▸ **Required work**: Look through the data below. Pick out the lines holding the string "script".

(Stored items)
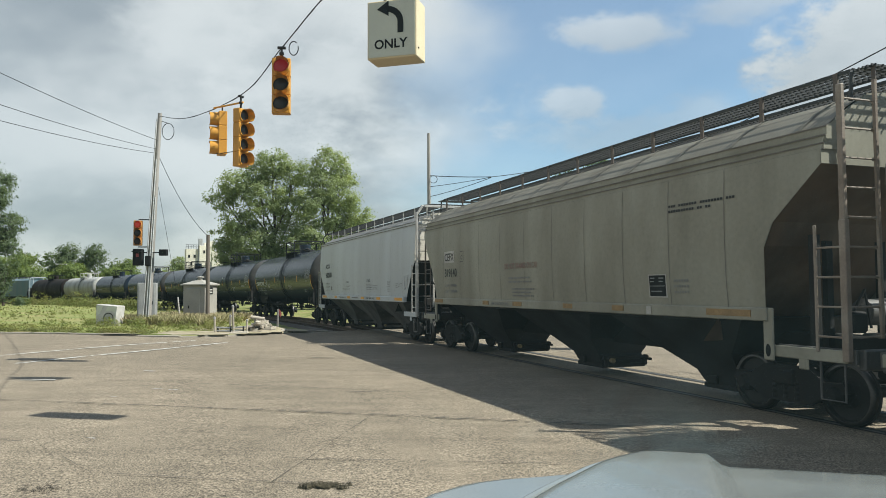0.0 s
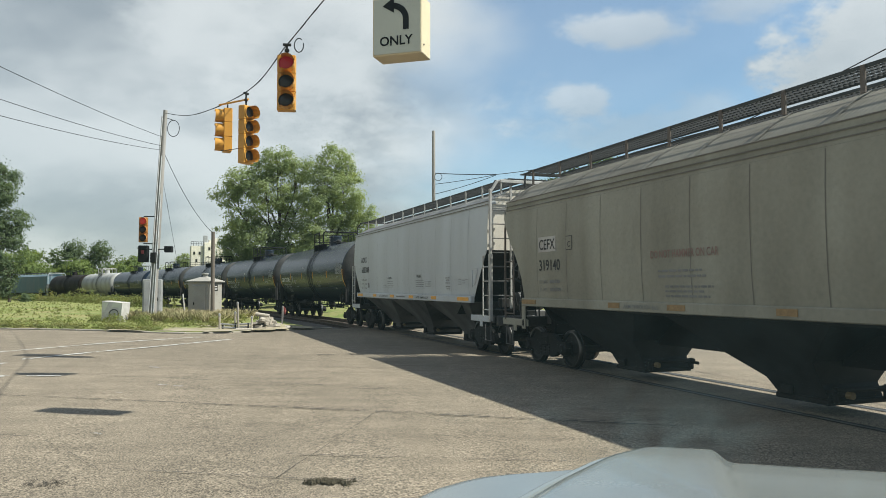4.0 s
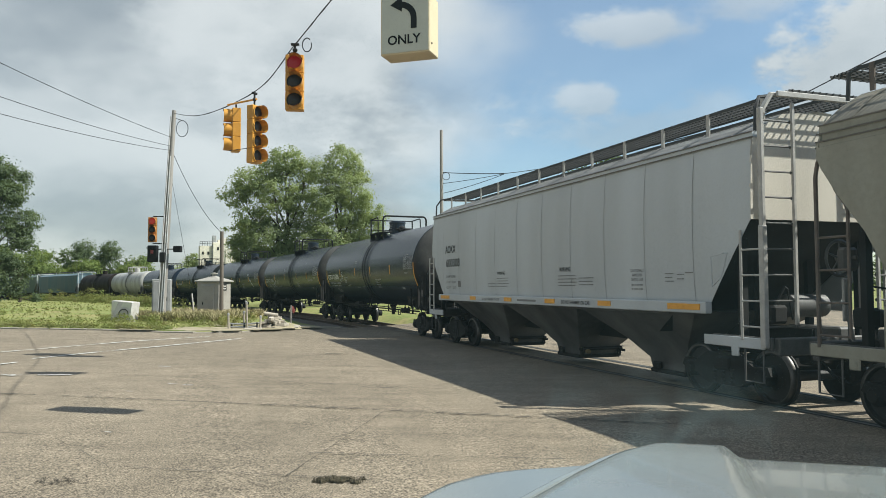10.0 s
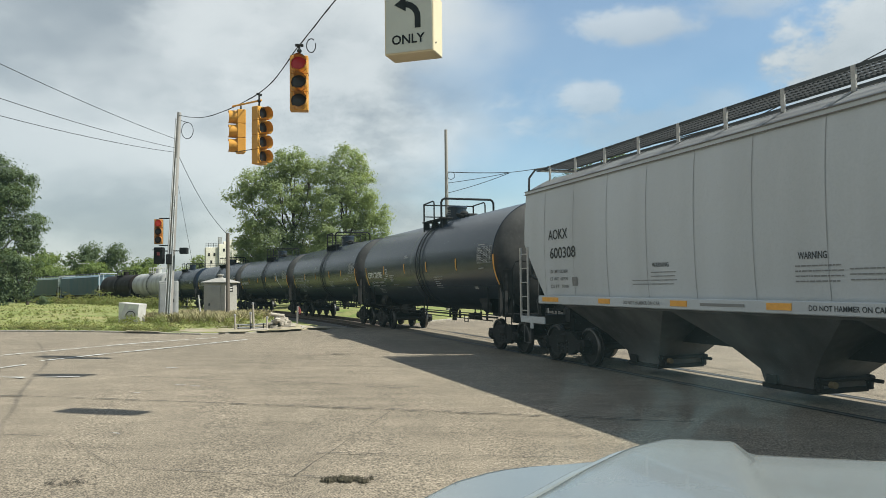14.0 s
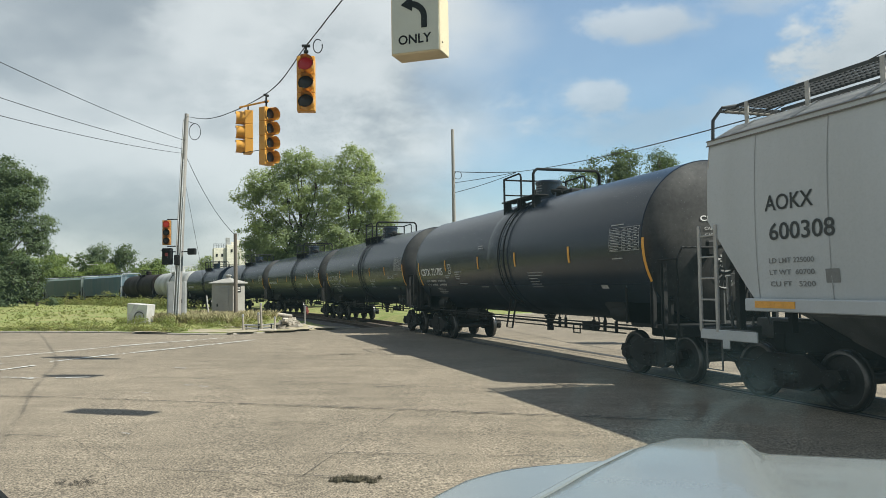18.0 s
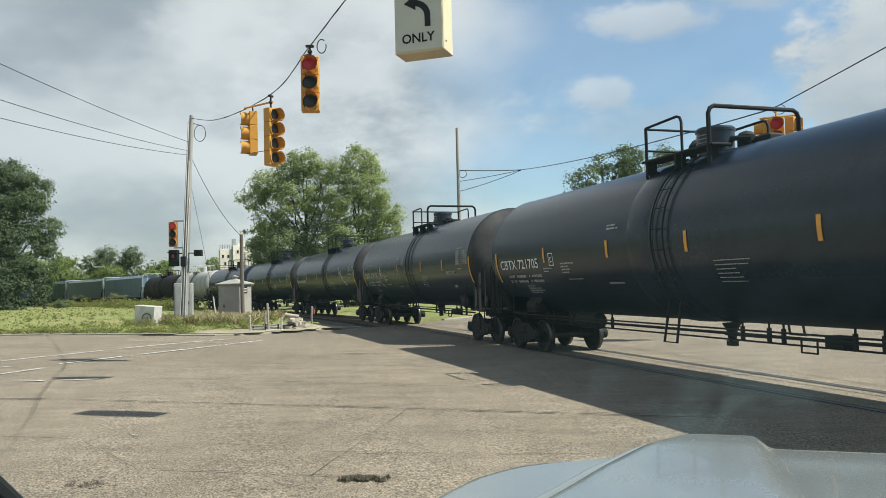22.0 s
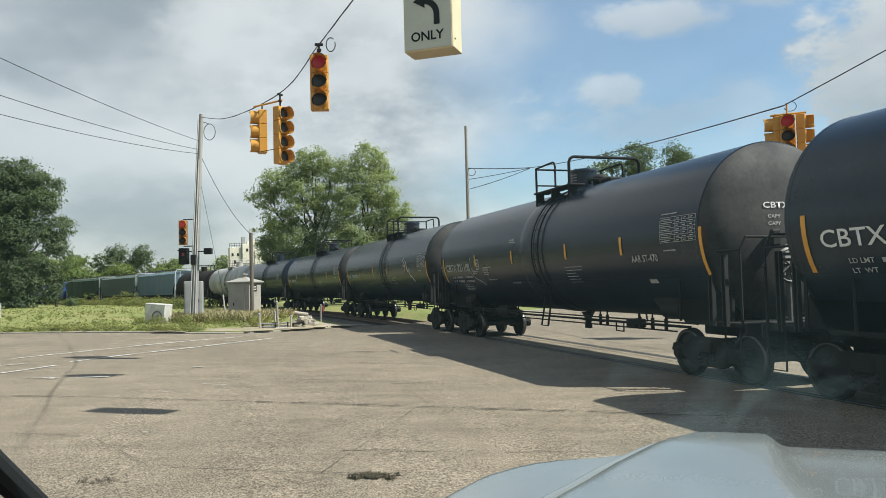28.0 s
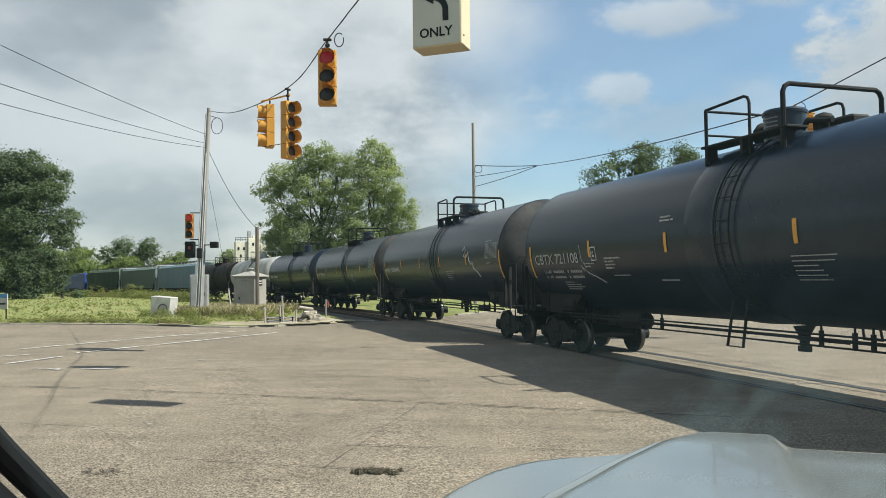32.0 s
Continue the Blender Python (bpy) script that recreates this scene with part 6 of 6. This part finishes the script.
def weeds():
    """Tall weeds and bushes along the line and round the poles."""
    rng = np.random.default_rng(41)
    tall, low = [], []
    for _ in range(150):
        s = rng.uniform(-150, -62)
        x, y, h = on_track(s, rng.uniform(4.0, 7.5))
        r = rng.uniform(0.35, 0.75)
        tall.append((x, y, gz(x, y) + 0.1 + r * 0.7, r))
    for s, side, r in ((-101, 6.0, 1.3), (-103, 6.4, 1.1), (-112, 6.0, 1.0), (-126, 5.5, 1.3)):
        x, y, h = on_track(s, side)
        tall.append((x, y, gz(x, y) + r * 0.8, r))
    for cx, cy, n, w in ((-15.2, 40.6, 26, 1.3), (-14.0, 45.5, 22, 1.5), (-12.0, 42.0, 20, 1.6), (-9.5, 35.2, 12, 1.0), (-13.5, 37.0, 14, 1.6)):
        for _ in range(n):
            x, y = cx + rng.normal() * w, cy + rng.normal() * w * 0.8
            if to_track([x], [y])[0][0] < 4.0:
                continue
            r = rng.uniform(0.12, 0.32)
            low.append((x, y, gz(x, y) + 0.08 + r * 0.5, r))
    for _ in range(240):
        x = -16.0 - 44 * rng.random() ** 1.2
        y = float(kerb_y(x)) + 0.3 + 34 * rng.random() ** 1.5
        r = rng.uniform(0.04, 0.12)
        low.append((x, y, gz(x, y) + 0.08 + r * 0.4, r))
    for _ in range(260):
        x = rng.uniform(-45, -11)
        y = float(kerb_y(x)) + rng.uniform(0.15, 1.0)
        r = rng.uniform(0.06, 0.16)
        low.append((x, y, gz(x, y) + 0.07 + r * 0.4, r))
    tuft, spread_out = [], []
    for k in range(46):
        x, y = -0.98 + rng.normal() * 0.105, 7.5 + rng.normal() * 0.045
        tuft.append((x, y, gz(x, y) + 0.008, 0.022 * rng.uniform(0.5, 1.5)))
    for k in range(34):
        x, y = -3.6 + rng.normal() * 0.16, 7.45 + rng.normal() * 0.11
        spread_out.append((x, y, gz(x, y) + 0.003, 0.02))
    for lobes, per, leaf, m in ((tuft, 7000, 0.011, M_MOSS), (spread_out, 3500, 0.005, M_OLDTAR)):
        tagged(new("road_tuft", leaves_on(rng, lobes, per, 14, 0.025, leaf, "road_tuft", m)), "dark tuft of moss and dry weeds in a crack of the road", "weeds", kind="stuff")
    tagged(new("tall_weeds", leaves_on(rng, tall, 16, 22, 0.32, 0.10, "tall_weeds", M_WEED)), "tall green weeds and shrubs along the railway", "weeds", kind="stuff")
    tagged(new("low_weeds", leaves_on(rng, low, 160, 16, 0.14, 0.045, "low_weeds", M_WEED)), "low bushy weeds round the pole and the shed", "weeds", kind="stuff")


def grass():
    rng = random.Random(9)
    for name, n, x0, x1, d0, d1, h, m, label in (
            ("verge_grass", 15000, -50, -11.2, 0.10, 7.0, 0.05, M_BLADE, "short uneven green grass along the kerb"),
            ("tall_grass", 12000, -17.0, -10.9, 7.6, 17.0, 0.42, M_BLADE_DRY, "tall dry yellow grass round the pole and shed"),
            ("weed_grass", 9000, -80, -17, 4.0, 70.0, 0.12, M_BLADE, "rough green weeds in the field")):
        vs, fs = [], []
        X = np.array([rng.uniform(x0, x1) for _ in range(n)])
        Dd = np.array([d0 + (d1 - d0) * rng.random() ** 1.3 for _ in range(n)])
        Y = kerb_y(X) + Dd
        Z = ground_z(X, Y) + 0.08
        L, S = to_track(X, Y)
        for x, y, z, l in zip(X, Y, Z, L):
            if l < 3.8:
                continue
            k = h * rng.uniform(0.5, 1.35)
            w = (0.015 + 0.0007 * y) * rng.uniform(0.7, 1.5)
            a = rng.uniform(0, 6.28)
            dx, dy = math.cos(a) * w, math.sin(a) * w
            lx, ly = rng.gauss(0, 0.7) * k, rng.gauss(0, 0.7) * k
            i = len(vs)
            vs += [(x - dx, y - dy, z), (x + dx, y + dy, z), (x + lx, y + ly, z + k)]
            fs.append((i, i + 1, i + 2))
        me = bpy.data.meshes.new(name)
        me.from_pydata(vs, [], fs)
        me.materials.append(m)
        tagged(new(name, me), label, "grass", kind="stuff")


trees()
weeds()
grass()


# ---- the waiting truck that the camera sits in ----
HEADING = 17.0  # degrees to the right of +y
TRUCK = pose(0, 0, 0, 0, 0, -HEADING)  # local x to the right, y ahead


def smooth(a, b, t):
    t = min(max((t - a) / (b - a), 0), 1)
    return t * t * (3 - 2 * t)


def own_truck():
    t = thing("pickup_truck", "silver-blue pickup truck with a domed bonnet, waiting at the crossing", "pickup truck", at=TRUCK)
    CX = 0.42                      # middle of the truck to the right of the eye
    G = 0.08                       # level of the road under it

    def bonnet_z(v, y):
        """v: sideways from the middle, y: ahead."""
        a = abs(v)
        ridge = smooth(0.215, 0.275, a)
        return 1.523 - 0.036 * (1 - ridge) * smooth(1.5, 2.2, y) - 0.012 * smooth(0.0, 0.25, y - 2.2) - 0.03 * smooth(2.42, 2.47, y)

    def edge(y):
        return float(np.interp(y, (0.9, 1.63, 1.76, 1.92, 2.18, 2.39, 2.47), (0.86, 0.776, 0.737, 0.694, 0.604, 0.503, 0.45)))

    def wing_out(y):
        return float(np.interp(y, (0.7, 1.67, 1.85, 1.98, 2.06, 2.10, 2.14), (1.04, 1.032, 0.998, 0.927, 0.82, 0.72, 0.66)))

    me, rings = Mesh(), []
    for y in np.linspace(0.95, 2.47, 40):
        e = edge(y)
        row = []
        for k in range(61):
            v = -e + 2 * e * k / 60
            roll = 0.03 * smooth(0.90, 1.0, abs(v) / e) ** 2
            row.append((CX + v, y, bonnet_z(v, y) - roll))
        rings.append(row)
    rings.append([(p[0], p[1] + 0.02, p[2] - 0.12) for p in rings[-1]])
    me.loft(rings)
    part("bonnet", me, M_CAR, t, smooth=50)
    for sx in (-1, 1):
        f, rings = Mesh(), []
        for y in np.linspace(0.75, 2.14, 30):
            e, out = edge(y) + 0.012, wing_out(y)
            row = []
            for k in range(15):
                q = k / 14
                v = e + (out - e) * q
                row.append((CX + sx * v, y, 1.490 - 0.012 * (1 - q) ** 2 - 0.035 * smooth(0.85, 1.0, q) ** 2))
            row += [(CX + sx * (out + 0.008), y + 0.01, 1.38), (CX + sx * (out + 0.012), y + 0.015, 1.10), (CX + sx * out, y, 0.80)]
            rings.append(row)
        rings.append([(p[0], p[1] + 0.03, p[2] - 0.05) for p in rings[-1]])
        f.loft(rings)
        part("wing", f, M_CAR, t, smooth=50)
        w = Mesh().lathe([(-0.13, 0.2), (-0.13, 0.38), (-0.09, 0.42), (0.09, 0.42), (0.13, 0.36), (0.13, 0.2), (0.05, 0.18), (0.05, 0)], 28, "x", (CX + sx * 0.84, 1.55, G + 0.42))
        part("wheel", w, M_TYRE, t)
    fr = Mesh().box((CX, 2.28, 1.08), (0.9, 0.3, 0.66), bevel=0.12)
    part("grille", fr, M_BLACK, t)
    part("bumper", Mesh().box((CX, 2.25, 0.68), (1.6, 0.3, 0.30), bevel=0.1), M_CAR, t)
    part("underbody", Mesh().box((CX, 0.2, 0.72), (1.5, 4.0, 0.45), bevel=0.05), M_BLACK, t)
    part("seam_gasket", Mesh().tube([(CX - edge(y) - 0.006, y, 1.488) for y in np.linspace(0.95, 2.45, 24)], 0.006, 6), M_BLACK, t)
    part("bonnet_lip", Mesh().tube([(CX + v, 2.452, bonnet_z(v, 2.40) - 0.012) for v in np.linspace(0.27, 0.44, 20)], 0.010, 8), M_CAR, t, "bright rounded front lip of the bonnet")
    for sx in (-1, 1):
        part("bonnet_edge", Mesh().tube([(CX + sx * (edge(y) - 0.004), y, bonnet_z(edge(y), y) - 0.026) for y in np.linspace(0.95, 2.44, 40)], 0.011, 8), M_CAR, t, "rolled bonnet edge")
    # dark screen post on the driver's side, and the hazy, smeared windscreen
    line = [(-0.46, 0.28, 1.975), (-0.51, 0.417, 1.855), (-0.525, 0.475, 1.803), (-0.56, 0.65, 1.645), (-0.62, 0.88, 1.47)]
    part("screen_post", Mesh().tube(line, 0.0105, 10), M_BLACK, t)
    trim = Mesh().loft([[(x - 0.015, y - 0.005, z - 0.008), (x - 0.035, y, z - 0.08), (x - 0.06, y, z - 0.20)] for x, y, z in line])
    part("post_trim", trim, M_TRIM, t, "pale grey trim below the screen post")
    scr = Mesh().loft([[(CX + v, 0.98 - 0.12 * (v / 0.8) ** 2 - (z - 1.45) * 1.0, z) for z in np.linspace(1.47, 2.15, 8)] for v in np.linspace(-0.95, 0.80, 18)])
    ob = part("windscreen", scr, M_SCREEN, t, "smeared, hazy windscreen glass")
    ob.visible_shadow = False
    return t


own_truck()


# ---- motion of the train ----
RUN = (-22.289, -16.104, -9.377, -2.361, 4.911, 12.037, 19.608, 27.444, 34.90)  # metres run at every fourth second


def run(t):
    i = min(max(int(t // 4), 0), 7)
    u = t / 4 - i
    v = (2 * RUN[0] - RUN[1], *RUN, 2 * RUN[-1] - RUN[-2])
    p0, p1, p2, p3 = v[i:i + 4]
    return 0.5 * (2 * p1 + (p2 - p0) * u + (2 * p0 - 5 * p1 + 4 * p2 - p3) * u * u + (3 * p1 - p0 - 3 * p2 + p3) * u ** 3)


def car_pose(s, half):
    """The car's pose, and the turn of its two bogies, with its middle s along the track."""
    ax, ay, ah = on_track(s + half)
    bx, by, bh = on_track(s - half)
    yaw = math.atan2(ay - by, ax - bx)
    turns = [math.degrees(math.atan2(-math.cos(h), -math.sin(h)) - yaw) for h in (ah, bh)]
    turns = [(a + 180) % 360 - 180 for a in turns]
    za, zb = float(track_z(s + half)), float(track_z(s - half))
    pitch = -math.degrees(math.atan2(za - zb, 2 * half))
    return pose((ax + bx) / 2, (ay + by) / 2, 0.004 + (za + zb) / 2, 0, pitch, math.degrees(yaw)), turns


def motions():
    steps = [i * 0.5 for i in range(65)]
    spins = [i * 0.25 for i in range(129)]
    for car, mid, half in CARS:
        rows = [(t, car_pose(run(t) + mid, half)) for t in steps]
        walk(car, [(t, r[0]) for t, r in rows])
        for tr in [o for o in car.children if o.name.startswith("bogie")]:
            x = tr.location.x
            walk(tr, [(t, pose(x, 0, 0, 0, 0, r[1][0 if x > 0 else 1])) for t, r in rows[::4]])
            for ws in [o for o in tr.children if o.name.startswith("wheelset")]:
                wx = ws.location.x
                walk(ws, [(t, pose(wx, 0, WHEEL_R, 0, math.degrees((run(t) - run(0)) / WHEEL_R), 0)) for t in spins])


motions()
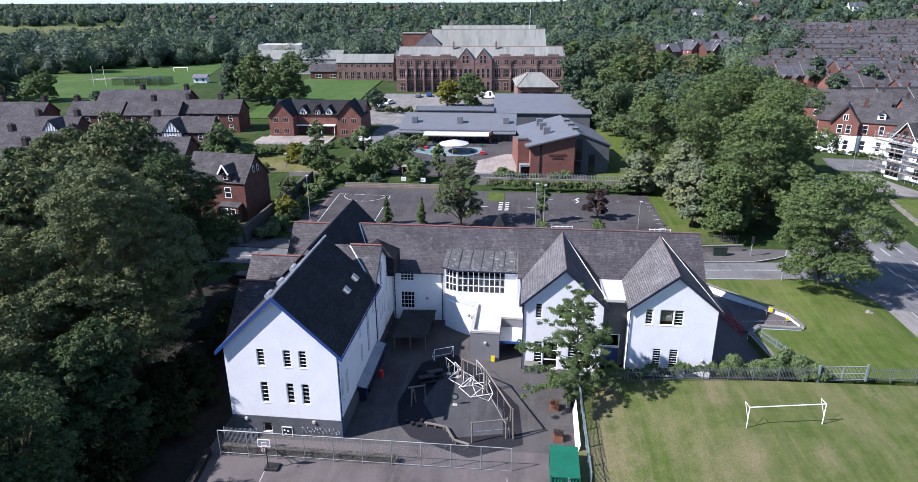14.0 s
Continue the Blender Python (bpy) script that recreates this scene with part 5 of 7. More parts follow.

▸ **Output below**:
Continue the Blender Python (bpy) script that recreates this scene with part 6 of 6. This part finishes the script.
Continue the Blender Python (bpy) script that recreates this scene with part 5 of 7. More parts follow.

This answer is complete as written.